A Future Memorial Day
To Honor The Dead
I long for a memorial day like none I have ever experienced before.
On Sunday evening, Nancy, my wife, and my granddaughter and I attended a Memorial Day service on the shores of the Caloosahatchee River that slowly flows by Fort Myers on its way to the Gulf of Mexico. There was a helicopter fly over, a flag ceremony, a rifle salute and beautiful music. The speakers honored the dead with a recurring theme—they died so we might be free. As the speakers addressed the audience, my thoughts turned to the Revolutionary War, the War Between the States, two World Wars, Korea, the jungles of Vietnam and the streets of cities in Iraq and mountain patrols in Afghanistan.
I fully understand the sentiment, for I joined the Navy and flew combat missions over North Vietnam with the same resolve and vision. I knew I might die, and if I did it would be to preserve the freedom of others. This is what I thought.
I unknowingly was influenced by a culture and consciousness that silently affirms freedom is something to be won; it must be defended and achieved through war—and that young men and women fall in defense of freedom. This is the theme of every Memorial Day.

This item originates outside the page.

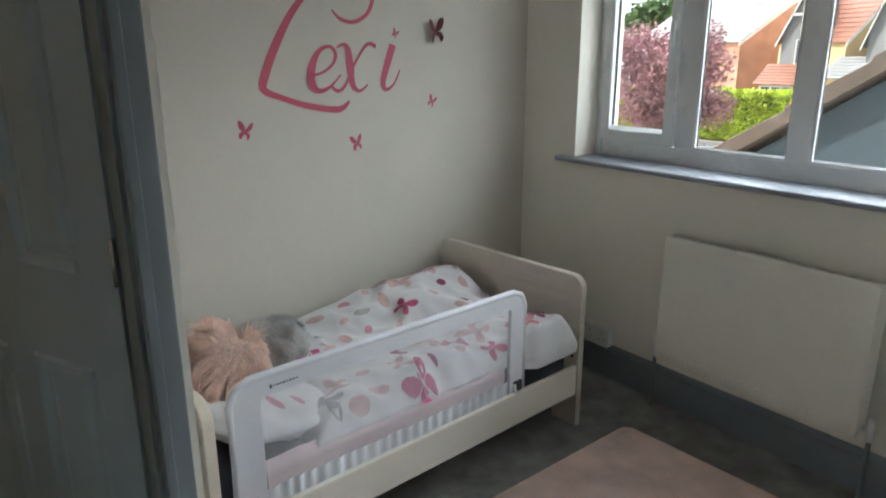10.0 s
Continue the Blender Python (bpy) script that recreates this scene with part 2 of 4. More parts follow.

I long for a Memorial Day when we honor our dead sailors and soldiers by hearing their message from the grave, that after countless wars we will hear the plea of every lost son and daughter. Find a way to live in peace with one another. What better way to honor those who died in combat than to find and to walk the seemingly elusive path of peace.
We consistently think freedom and peace are companions of war. This is the way it has always been, and we think it is the way it will always be. I no longer believe this.
I believe a new consciousness will rise through which we will be free not because of war and the death that naturally accompanies it, but because we found a way to live peacefully with others. This is the greatest form of freedom. This path frees everyone.
During a future Memorial Day service, someone will choose to honor the fallen by heeding their message from beyond, a place without borders and politics.
And so one day, someone will stand up during a Memorial Day service and honor those who have fallen in battle in a new way. Someone will stand at a podium and say, “I say to all those who have fallen in battle, I hear you. I finally understand. Freedom and war are not eternal companions.
“I understand that the honor we are to bestow upon you is not just to remember your death, but to understand that your death is a voice saying to us, ‘Find another way. Find the path of peace. Let our death and flags at half-mast declare, ‘Honor us not be speaking of our death and freedom, but by finding the elusive path of peace.”
It has been proposed in years past that our government have a Department of Peace, a cabinet position that advises the President during times of conflict, and tests the premise that true freedom is not won, but a common destiny of all. The funding for such a department would not be taxes, but voluntary donations, and, we the people, through our donations will indicate how important peace is to us. Imagine a day when there will not only be a Peace Department, but it will be the highest funded area of our government. Can you see it?